The New Jersey Supreme Court has ruled in favor of Givaudan Fragrances Corporation (Fragrances) in a $500 million insurance coverage lawsuit against Aetna Casualty & Surety Company and additional insurers named as defendants.
The move affirms that New Jersey policyholders do not lose coverage when a company restructures, as an anti-assignment clause is not a barrier to the post-loss assignment of a claim.
Plaintiff Fragrances is the corporate successor of an enterprise, Givaudan Corporation, that held insurance policies drafted decades before the lawsuit: Givaudan Fragrances Corporation v. Aetna Casualty & Surety Company.
Givaudan Corporation and its corporate predecessors are manufacturers of flavors, fragrances and other chemicals. From the 1960s through the 1980s, the corporation purchased primary, excess and umbrella coverage from the defendant insurers.
The court found Fragrances had been validly assigned the rights to these insurance policies after Givaudan Corporation was restructured and split into divisions. Because of this, the court ruled that Fragrances was entitled to $500 million in insurance coverage for environmental contamination claims.
The decision comes after Fragrances faced liability as a result of environmental contamination from a manufacturing site that Givaudan operated in a facility in Clifton, N.J., from the 1960s through 1990, according to the court document.
In 2006, the U.S. Department of Environmental Protection (DEP) sued Fragrances for removal costs and damages that resulted from the discharge of hazardous substances at the Clifton site.
Fragrances then sought to obtain insurance coverage because the contamination occurred during the policy periods of its predecessor running through January 1, 1986. It argued it is entitled to coverage for environmental liability as an affiliate of Givaudan Corporation or through assignment of rights.
However, the defendant insurance companies claimed that Givaudan Corporation was insured under its own name, not Fragrances.
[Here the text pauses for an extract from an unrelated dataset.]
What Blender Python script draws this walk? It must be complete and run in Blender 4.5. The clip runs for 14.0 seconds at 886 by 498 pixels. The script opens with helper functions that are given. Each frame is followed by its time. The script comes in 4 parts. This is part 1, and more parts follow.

Therefore, any assignment to Fragrances was determined invalid because it did not consent to the assignment, which is required according to the language of the anti-assignment clause in the insurance policies. Because of this, coverage was refused.
Fragrances argued in the lawsuit that its right to claim coverage under the policies could not be defeated by an anti-assignment clause that makes any assignment subject to the insurer’s consent.
A trial court initially found that Fragrances was not acquired by Givaudan Corporation during the policy period and determined it could not be an affiliated corporation covered under the policies.
However, that decision was later reversed by the Appellate Division of the Supreme Court of New Jersey.
The Appellate Division stated that although the anti-assignment clauses in the policies would normally prevent an insured from transferring a policy without the insurer’s consent, claims under a policy can be assigned without the insurer’s consent once a loss occurs, according to the court document.
The Division continued to explain that anti-assignment clauses aim to prevent the insurer from bearing an unanticipated risk. Once a loss has occurred, there is no longer any danger that the risk will increase. Because of this, the court added that post-loss assignments do not further the purpose of the anti-assignment clause, which is to protect the insurer from increased liability.
In fact, the majority rule in the U.S. is that a provision prohibiting assignment of an insurance policy or requiring the insurer’s consent to an assignment is void when applied to an assignment made after a loss covered by the policy has occurred, the decision document states.
“After the events giving rise to the insurer’s liability have occurred, the insurer’s risk cannot be increased by a change in the insured’s identity,” the decision document stated. “Assignment clauses in insurance contracts apply only to assignments before loss, and do not prevent an assignment after a loss.”
Therefore, the court ruled in favor of Fragrances in the lawsuit, determining that post-loss insurance contract assignments are valid without the consent of the insurer.